Showing posts with label small cities. Show all posts
Showing posts with label small cities. Show all posts

Thursday, March 26, 2009

Daily Blog: Elsewhere, USA Part II

The Forbes, February 16, 2009 issue reports on Dalton Conley’s new book, Elsewhere, USA, as foreseeing a new type of town:

"Expect 'total institution' corporate towns, which will look something like a cross between the employee-coddling Google-plex in Mountain View, California and the 19th-century mining town where the company provided the grocery store, the school and even the church."

The extent to which this prediction is accurate remains to be seen. But one thing is certain and has been true for quite some time: The quality of caring that exists on the part of a city for the companies that locate there is extremely important.

Technology continues to change the degree of freedom of workers to make decisions about how, when and where they will work. As a result the option to live or locate “Elsewhere” is an increasing possibility.

Read further about Elsewhere, USA at http://www.forbes.com/forbes/2009/0216/022.html

Wednesday, March 25, 2009

Daily Blog: Elsewhere USA

For the past several weeks in my hometown of Abilene, Texas the city-wide United Way campaign has touted a two-word message: Live United.

It’s nice advice, if one is interested in the notion of building a strong spirit of community. But as a goal, it’s not easily reached. One of the reasons, among many, is the ongoing challenge of using the new developments in technology in ways that are not harmful to the community.

Dalton Conley, a sociologist at New York University, has titled his new book Elsewhere, USA, suggesting some things we should consider about the way we live and work.

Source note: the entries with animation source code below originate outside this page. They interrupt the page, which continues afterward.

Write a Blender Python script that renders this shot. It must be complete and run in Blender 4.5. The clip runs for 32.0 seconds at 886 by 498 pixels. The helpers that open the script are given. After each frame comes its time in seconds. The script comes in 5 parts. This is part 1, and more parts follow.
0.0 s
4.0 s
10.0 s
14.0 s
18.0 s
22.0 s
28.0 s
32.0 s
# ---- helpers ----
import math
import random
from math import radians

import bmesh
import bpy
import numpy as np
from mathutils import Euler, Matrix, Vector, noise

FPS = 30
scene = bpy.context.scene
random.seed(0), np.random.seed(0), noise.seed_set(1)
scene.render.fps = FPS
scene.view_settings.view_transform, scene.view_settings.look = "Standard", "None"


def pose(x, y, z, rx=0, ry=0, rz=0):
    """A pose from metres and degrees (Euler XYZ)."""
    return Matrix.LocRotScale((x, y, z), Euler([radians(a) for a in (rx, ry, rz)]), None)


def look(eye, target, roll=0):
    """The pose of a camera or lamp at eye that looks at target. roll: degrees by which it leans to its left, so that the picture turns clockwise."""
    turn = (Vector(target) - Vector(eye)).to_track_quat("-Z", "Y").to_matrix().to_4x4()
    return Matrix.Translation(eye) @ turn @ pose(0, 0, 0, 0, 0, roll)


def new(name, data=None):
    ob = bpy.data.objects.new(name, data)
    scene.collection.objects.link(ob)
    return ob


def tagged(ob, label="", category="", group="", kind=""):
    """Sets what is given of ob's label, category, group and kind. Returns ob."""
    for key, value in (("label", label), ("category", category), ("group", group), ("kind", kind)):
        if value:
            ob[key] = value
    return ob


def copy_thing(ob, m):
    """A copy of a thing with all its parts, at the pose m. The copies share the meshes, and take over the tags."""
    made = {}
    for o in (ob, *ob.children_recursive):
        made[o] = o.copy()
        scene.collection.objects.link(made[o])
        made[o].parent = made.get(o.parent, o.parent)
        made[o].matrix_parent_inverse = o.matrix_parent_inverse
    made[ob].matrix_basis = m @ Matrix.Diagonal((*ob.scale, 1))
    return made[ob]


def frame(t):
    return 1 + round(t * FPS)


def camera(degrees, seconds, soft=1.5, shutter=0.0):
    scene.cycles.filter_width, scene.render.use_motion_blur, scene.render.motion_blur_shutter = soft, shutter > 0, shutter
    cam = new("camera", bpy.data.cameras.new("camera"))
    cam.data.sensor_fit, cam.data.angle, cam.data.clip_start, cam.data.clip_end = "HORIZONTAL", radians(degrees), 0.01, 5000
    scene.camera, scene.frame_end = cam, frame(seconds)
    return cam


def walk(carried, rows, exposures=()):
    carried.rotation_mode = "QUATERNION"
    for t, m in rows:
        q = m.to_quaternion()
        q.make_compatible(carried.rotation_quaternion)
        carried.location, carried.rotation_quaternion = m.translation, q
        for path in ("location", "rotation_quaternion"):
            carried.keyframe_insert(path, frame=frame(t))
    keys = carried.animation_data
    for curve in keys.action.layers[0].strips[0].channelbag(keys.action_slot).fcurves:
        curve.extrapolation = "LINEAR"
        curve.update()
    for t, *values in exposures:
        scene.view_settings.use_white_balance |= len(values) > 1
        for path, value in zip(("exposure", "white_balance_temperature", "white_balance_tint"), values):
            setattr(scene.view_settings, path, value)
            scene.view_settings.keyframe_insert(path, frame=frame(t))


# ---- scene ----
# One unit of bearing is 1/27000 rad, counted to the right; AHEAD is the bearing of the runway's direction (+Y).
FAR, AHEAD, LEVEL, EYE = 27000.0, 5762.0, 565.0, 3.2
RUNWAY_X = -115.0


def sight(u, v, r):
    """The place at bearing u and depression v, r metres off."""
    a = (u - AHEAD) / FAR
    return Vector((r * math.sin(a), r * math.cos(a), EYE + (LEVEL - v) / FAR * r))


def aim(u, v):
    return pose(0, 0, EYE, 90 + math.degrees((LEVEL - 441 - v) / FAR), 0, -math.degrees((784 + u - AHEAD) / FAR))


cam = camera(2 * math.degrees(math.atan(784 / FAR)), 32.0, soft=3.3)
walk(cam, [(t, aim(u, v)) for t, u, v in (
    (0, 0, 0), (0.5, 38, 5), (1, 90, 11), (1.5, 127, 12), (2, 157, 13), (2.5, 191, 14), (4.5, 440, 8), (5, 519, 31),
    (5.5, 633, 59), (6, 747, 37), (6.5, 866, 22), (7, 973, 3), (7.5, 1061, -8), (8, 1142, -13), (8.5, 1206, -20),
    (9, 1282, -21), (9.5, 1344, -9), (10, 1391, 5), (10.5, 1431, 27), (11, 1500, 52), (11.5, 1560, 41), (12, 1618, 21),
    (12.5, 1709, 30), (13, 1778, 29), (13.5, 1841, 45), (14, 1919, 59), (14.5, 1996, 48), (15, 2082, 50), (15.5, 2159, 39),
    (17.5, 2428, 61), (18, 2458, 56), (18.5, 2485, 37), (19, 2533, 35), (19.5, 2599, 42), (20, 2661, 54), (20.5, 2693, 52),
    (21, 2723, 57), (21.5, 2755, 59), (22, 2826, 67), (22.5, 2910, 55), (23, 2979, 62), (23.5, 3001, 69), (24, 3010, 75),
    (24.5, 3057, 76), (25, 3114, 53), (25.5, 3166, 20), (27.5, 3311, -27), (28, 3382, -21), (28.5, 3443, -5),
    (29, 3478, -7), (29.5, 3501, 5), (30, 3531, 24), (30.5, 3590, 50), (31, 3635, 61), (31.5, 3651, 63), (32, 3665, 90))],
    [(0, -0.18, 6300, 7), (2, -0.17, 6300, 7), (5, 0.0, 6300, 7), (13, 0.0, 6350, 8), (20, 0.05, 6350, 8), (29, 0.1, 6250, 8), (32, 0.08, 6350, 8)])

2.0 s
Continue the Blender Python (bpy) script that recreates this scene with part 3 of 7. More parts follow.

Among his observations, Conley says many of today’s working professionals are becoming “intraviduals” – a term he uses to describe “a new breed of modern American who struggles to manage multiple data streams and competing impulses and even selves.”

To the extent that this description captures those who live in our cities, we face an increasing challenge: How do we control the flow of information so that it serves as a contribution, and not an interruption, to community?